▶ [Given task]: Go through the records below from the first line and print each one exactly, stopping after the line that contains "return away > margin". Do not print pictures or anything past that line.

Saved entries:
____________________
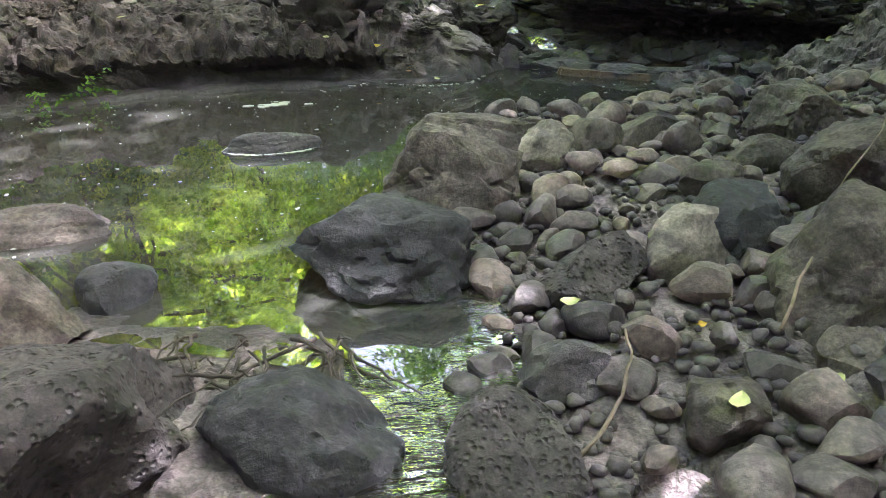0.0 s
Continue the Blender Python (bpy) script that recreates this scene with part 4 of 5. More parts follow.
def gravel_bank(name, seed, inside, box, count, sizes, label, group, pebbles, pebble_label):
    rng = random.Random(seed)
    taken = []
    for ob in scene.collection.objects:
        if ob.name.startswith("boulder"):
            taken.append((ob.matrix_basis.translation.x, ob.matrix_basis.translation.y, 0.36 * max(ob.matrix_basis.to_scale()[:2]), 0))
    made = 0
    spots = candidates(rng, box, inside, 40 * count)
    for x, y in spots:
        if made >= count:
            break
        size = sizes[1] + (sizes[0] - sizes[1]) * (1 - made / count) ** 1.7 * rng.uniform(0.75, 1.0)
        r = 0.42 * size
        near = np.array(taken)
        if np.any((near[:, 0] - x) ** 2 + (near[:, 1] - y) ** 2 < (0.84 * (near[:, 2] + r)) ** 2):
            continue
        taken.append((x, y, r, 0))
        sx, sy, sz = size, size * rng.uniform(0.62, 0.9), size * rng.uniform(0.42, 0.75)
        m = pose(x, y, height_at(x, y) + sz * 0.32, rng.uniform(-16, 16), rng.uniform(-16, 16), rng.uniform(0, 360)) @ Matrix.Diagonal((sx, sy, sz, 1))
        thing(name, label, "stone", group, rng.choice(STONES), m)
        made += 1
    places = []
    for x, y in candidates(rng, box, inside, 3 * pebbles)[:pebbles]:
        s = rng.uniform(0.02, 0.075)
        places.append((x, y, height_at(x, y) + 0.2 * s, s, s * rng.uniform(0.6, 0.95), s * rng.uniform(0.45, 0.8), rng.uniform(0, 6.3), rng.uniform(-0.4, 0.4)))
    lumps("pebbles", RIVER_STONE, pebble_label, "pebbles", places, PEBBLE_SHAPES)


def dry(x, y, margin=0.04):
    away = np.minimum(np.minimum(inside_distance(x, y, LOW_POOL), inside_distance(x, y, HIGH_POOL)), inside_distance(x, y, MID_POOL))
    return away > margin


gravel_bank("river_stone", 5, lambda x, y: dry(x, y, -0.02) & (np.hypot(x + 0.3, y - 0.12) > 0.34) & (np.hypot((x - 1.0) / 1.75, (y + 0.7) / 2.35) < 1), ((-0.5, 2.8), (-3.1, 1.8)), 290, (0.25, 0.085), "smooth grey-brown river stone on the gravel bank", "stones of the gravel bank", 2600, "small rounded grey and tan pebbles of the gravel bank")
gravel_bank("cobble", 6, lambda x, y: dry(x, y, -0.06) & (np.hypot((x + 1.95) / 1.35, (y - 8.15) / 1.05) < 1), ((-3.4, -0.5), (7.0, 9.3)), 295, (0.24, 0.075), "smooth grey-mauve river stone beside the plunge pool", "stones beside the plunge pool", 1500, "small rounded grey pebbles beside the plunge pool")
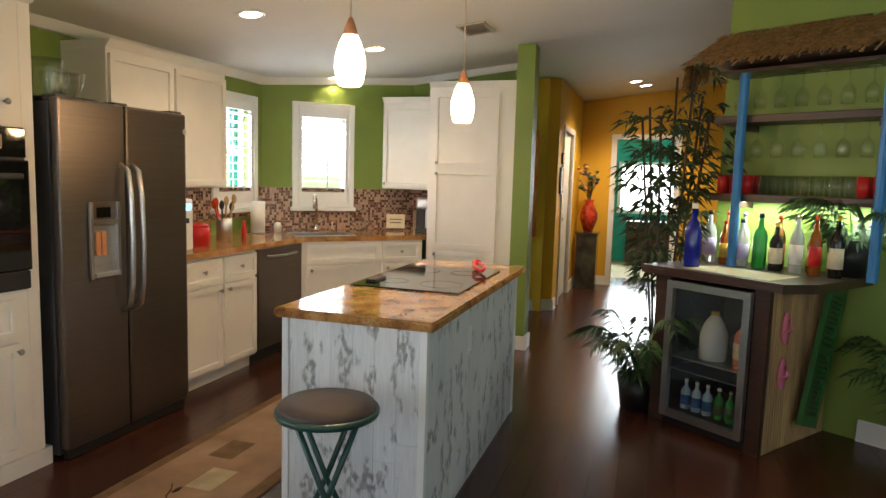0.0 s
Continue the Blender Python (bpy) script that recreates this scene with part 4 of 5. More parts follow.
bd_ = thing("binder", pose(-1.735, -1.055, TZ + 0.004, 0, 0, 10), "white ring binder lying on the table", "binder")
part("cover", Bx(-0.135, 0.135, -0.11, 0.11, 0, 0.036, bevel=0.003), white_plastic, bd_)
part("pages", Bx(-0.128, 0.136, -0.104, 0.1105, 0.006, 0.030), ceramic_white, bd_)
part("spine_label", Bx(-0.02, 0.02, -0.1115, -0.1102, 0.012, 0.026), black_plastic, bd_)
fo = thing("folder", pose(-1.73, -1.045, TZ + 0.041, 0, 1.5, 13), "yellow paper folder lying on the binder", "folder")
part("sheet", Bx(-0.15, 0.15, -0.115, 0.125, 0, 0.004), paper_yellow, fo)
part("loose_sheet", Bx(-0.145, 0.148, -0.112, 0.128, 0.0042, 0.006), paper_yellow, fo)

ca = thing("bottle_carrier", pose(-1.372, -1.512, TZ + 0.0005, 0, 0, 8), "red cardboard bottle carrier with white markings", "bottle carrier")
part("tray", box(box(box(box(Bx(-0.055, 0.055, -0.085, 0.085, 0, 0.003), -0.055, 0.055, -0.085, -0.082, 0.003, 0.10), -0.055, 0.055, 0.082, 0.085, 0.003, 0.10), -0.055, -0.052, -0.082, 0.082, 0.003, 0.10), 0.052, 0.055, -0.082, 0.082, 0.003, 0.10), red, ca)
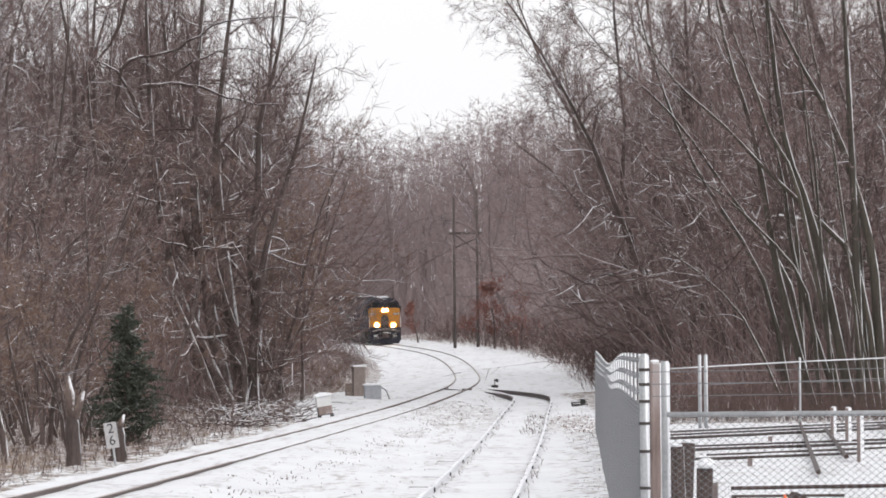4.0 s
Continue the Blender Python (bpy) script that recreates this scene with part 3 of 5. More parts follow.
____________________
▶ [Answer for the task]:
0.0 s
Continue the Blender Python (bpy) script that recreates this scene with part 4 of 5. More parts follow.
def gravel_bank(name, seed, inside, box, count, sizes, label, group, pebbles, pebble_label):
    rng = random.Random(seed)
    taken = []
    for ob in scene.collection.objects:
        if ob.name.startswith("boulder"):
            taken.append((ob.matrix_basis.translation.x, ob.matrix_basis.translation.y, 0.36 * max(ob.matrix_basis.to_scale()[:2]), 0))
    made = 0
    spots = candidates(rng, box, inside, 40 * count)
    for x, y in spots:
        if made >= count:
            break
        size = sizes[1] + (sizes[0] - sizes[1]) * (1 - made / count) ** 1.7 * rng.uniform(0.75, 1.0)
        r = 0.42 * size
        near = np.array(taken)
        if np.any((near[:, 0] - x) ** 2 + (near[:, 1] - y) ** 2 < (0.84 * (near[:, 2] + r)) ** 2):
            continue
        taken.append((x, y, r, 0))
        sx, sy, sz = size, size * rng.uniform(0.62, 0.9), size * rng.uniform(0.42, 0.75)
        m = pose(x, y, height_at(x, y) + sz * 0.32, rng.uniform(-16, 16), rng.uniform(-16, 16), rng.uniform(0, 360)) @ Matrix.Diagonal((sx, sy, sz, 1))
        thing(name, label, "stone", group, rng.choice(STONES), m)
        made += 1
    places = []
    for x, y in candidates(rng, box, inside, 3 * pebbles)[:pebbles]:
        s = rng.uniform(0.02, 0.075)
        places.append((x, y, height_at(x, y) + 0.2 * s, s, s * rng.uniform(0.6, 0.95), s * rng.uniform(0.45, 0.8), rng.uniform(0, 6.3), rng.uniform(-0.4, 0.4)))
    lumps("pebbles", RIVER_STONE, pebble_label, "pebbles", places, PEBBLE_SHAPES)


def dry(x, y, margin=0.04):
    away = np.minimum(np.minimum(inside_distance(x, y, LOW_POOL), inside_distance(x, y, HIGH_POOL)), inside_distance(x, y, MID_POOL))
    return away > margin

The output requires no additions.